Iran’s leaders: Earlier this week, the US re-imposed sanctions on Iran’s oil exports. The damage to Iran’s economy will be substantial, and Iran’s leaders aren’t happy about it. But don’t look for them to immediately renounce the nuclear deal that the Trump administration decided to abandon in May. Tehran still cares about preserving good relations with Europe and now hopes to win a reprieve with a new US president in 2020.

Kim Jong-un: North Korea’s leader has lovingly played the waiting game with Trump longer than anyone. Since the Singapore Summit the script has been simple: Smile. Make promises. Avoid provocation. Take no irreversible action. Improve relations with China and South Korea in hopes of extending “denuclearization” talks long enough to reap economic rewards and then take your chances with a new US president.

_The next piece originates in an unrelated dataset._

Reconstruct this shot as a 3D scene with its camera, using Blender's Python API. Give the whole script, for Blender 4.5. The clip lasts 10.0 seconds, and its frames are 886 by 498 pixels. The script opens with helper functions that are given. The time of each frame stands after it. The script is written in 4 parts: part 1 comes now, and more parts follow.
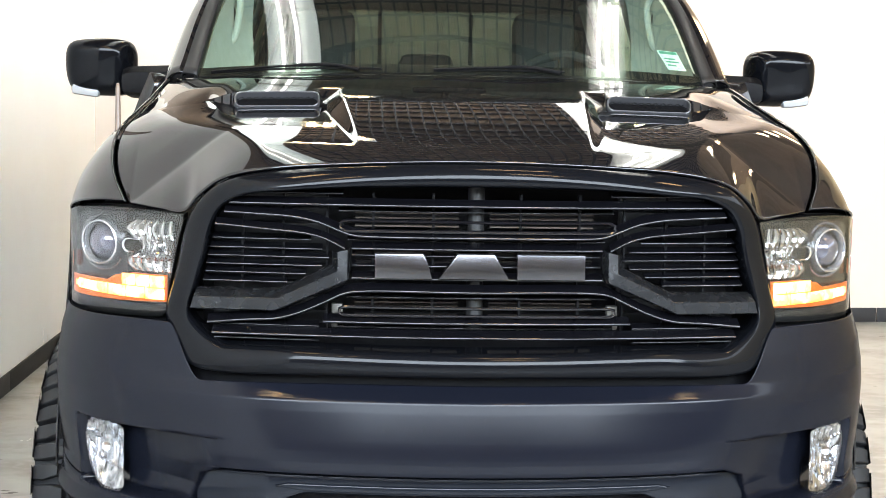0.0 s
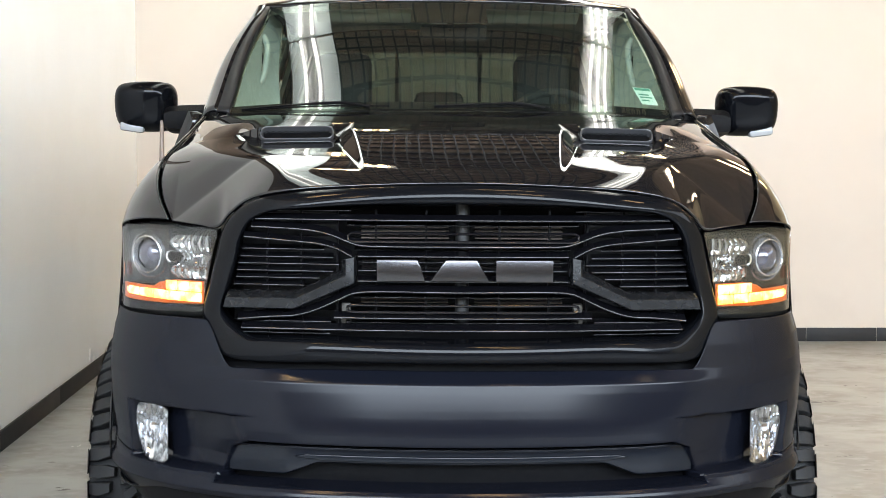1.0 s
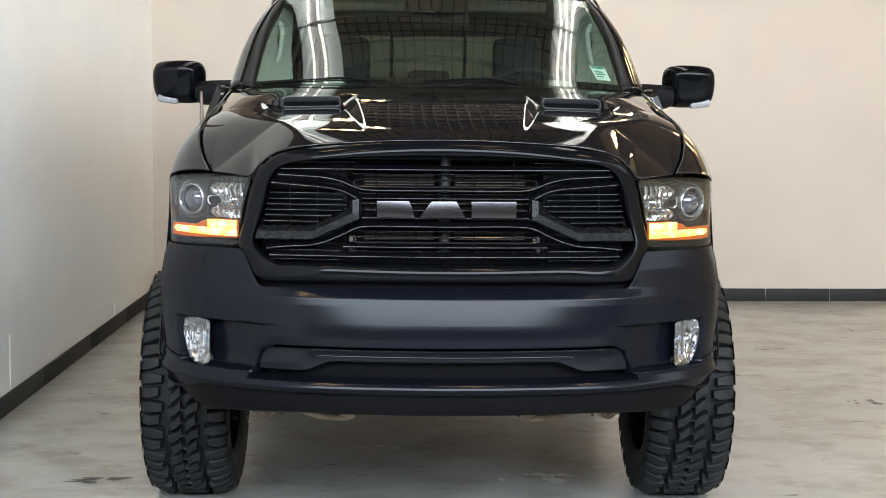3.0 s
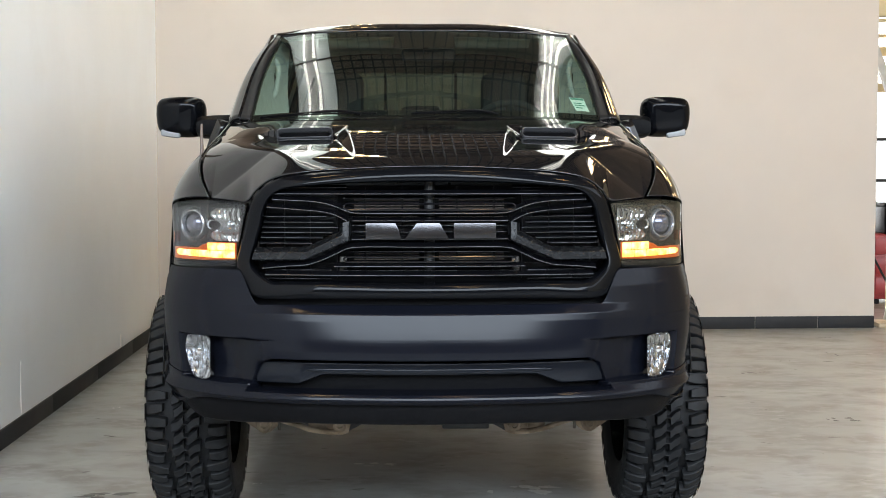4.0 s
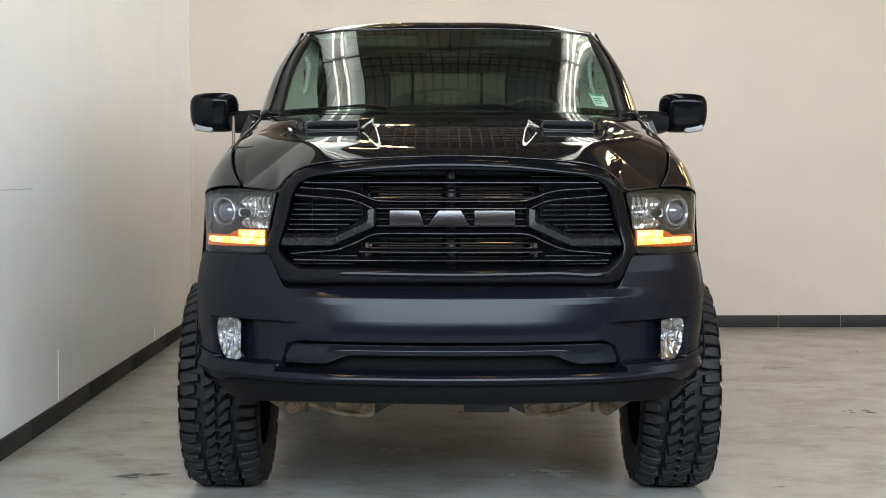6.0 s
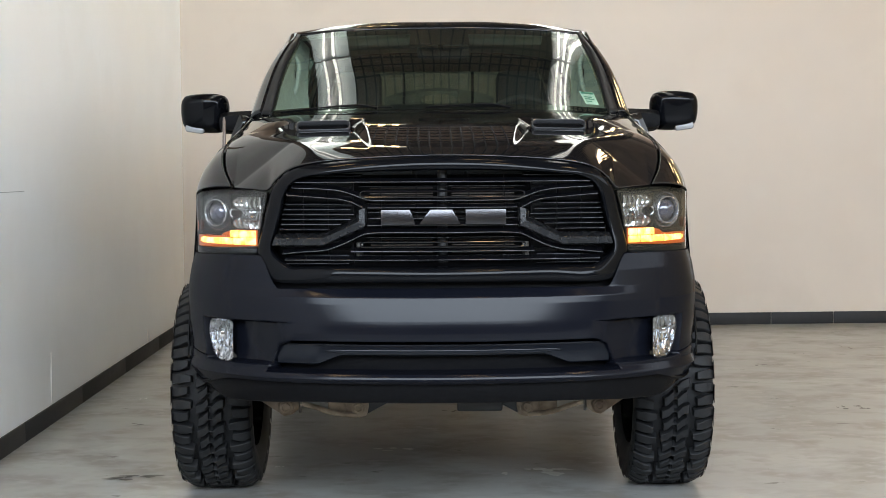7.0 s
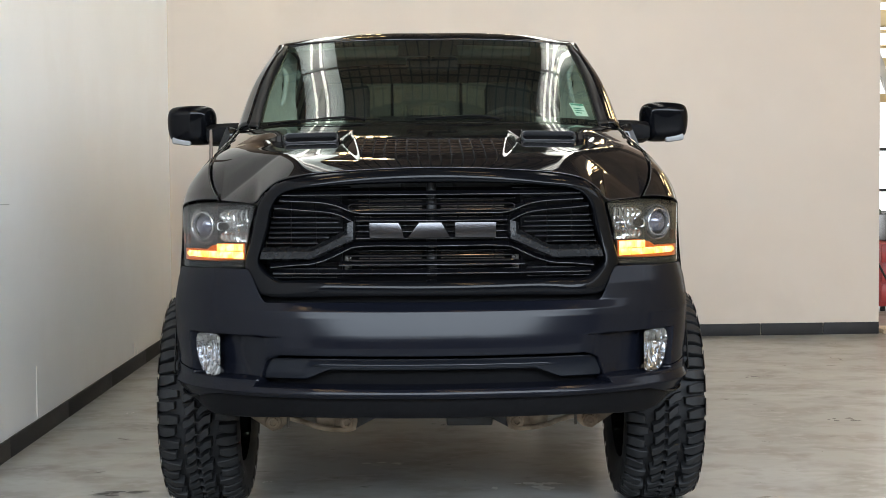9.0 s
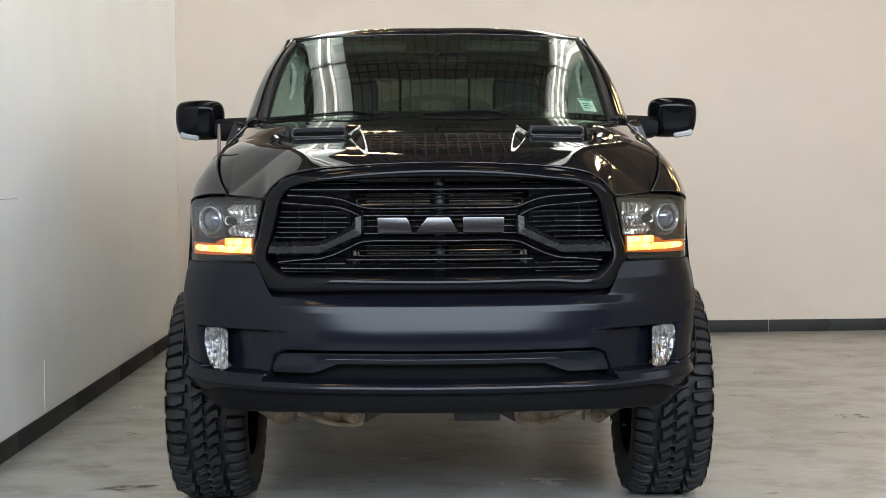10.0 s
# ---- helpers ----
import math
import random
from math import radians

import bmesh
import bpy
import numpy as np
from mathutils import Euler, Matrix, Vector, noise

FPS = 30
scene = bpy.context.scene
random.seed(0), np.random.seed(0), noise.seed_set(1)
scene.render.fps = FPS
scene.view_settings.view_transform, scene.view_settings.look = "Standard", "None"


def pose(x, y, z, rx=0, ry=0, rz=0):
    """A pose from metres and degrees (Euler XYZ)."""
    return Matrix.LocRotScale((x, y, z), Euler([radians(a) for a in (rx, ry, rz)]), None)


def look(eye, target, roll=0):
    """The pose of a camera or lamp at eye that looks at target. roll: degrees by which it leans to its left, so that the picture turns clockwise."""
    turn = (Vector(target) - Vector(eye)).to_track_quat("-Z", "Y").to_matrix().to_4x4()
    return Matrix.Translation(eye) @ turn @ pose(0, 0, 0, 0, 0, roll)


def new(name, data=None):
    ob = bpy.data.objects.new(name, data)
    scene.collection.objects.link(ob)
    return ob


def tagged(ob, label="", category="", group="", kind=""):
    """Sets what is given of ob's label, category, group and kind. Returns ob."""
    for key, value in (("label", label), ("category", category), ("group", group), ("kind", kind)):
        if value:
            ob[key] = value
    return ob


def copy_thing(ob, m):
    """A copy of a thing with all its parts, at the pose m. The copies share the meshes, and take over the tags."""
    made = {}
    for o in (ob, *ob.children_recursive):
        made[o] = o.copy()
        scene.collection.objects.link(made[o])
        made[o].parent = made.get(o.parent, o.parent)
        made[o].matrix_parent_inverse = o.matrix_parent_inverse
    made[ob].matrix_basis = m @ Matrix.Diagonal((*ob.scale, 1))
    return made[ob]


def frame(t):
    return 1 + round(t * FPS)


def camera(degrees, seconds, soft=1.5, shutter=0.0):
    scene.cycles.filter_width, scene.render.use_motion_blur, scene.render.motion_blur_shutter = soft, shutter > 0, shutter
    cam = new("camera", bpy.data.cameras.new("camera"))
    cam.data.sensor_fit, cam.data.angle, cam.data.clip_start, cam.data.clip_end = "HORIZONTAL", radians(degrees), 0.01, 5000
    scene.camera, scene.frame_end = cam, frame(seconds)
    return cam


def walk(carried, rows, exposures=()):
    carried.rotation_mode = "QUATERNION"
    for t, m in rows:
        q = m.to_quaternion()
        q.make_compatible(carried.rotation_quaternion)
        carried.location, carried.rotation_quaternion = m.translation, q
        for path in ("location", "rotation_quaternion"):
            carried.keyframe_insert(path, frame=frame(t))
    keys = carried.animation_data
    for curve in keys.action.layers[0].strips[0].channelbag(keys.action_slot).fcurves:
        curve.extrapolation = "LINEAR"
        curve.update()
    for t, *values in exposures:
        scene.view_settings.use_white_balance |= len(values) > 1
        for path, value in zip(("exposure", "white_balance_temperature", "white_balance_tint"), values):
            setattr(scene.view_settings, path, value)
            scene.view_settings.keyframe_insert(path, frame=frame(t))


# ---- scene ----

Japan’s Prime Minister Shinzo Abe: Trump has successfully pressured Abe into opening negotiations on a US-Japan trade deal that Japan doesn’t want and that Abe has promised at home never to sign. If Abe can persuade Trump to delay big tariffs on Japanese cars, perhaps he can allow these negotiations to die a natural death if Trump leaves office in 2020. He may even be able to persuade a successor to Trump to rejoin the Transpacific Pacific Partnership, the massive trade deal that Trump pulled out of in his first week on the job.

The catch: The problem with these strategies is, of course, that Donald Trump might win re-election. Obama and Clinton both recovered from midterm disasters to win four more years in office, and Trump has proven too talented a politician to be underestimated.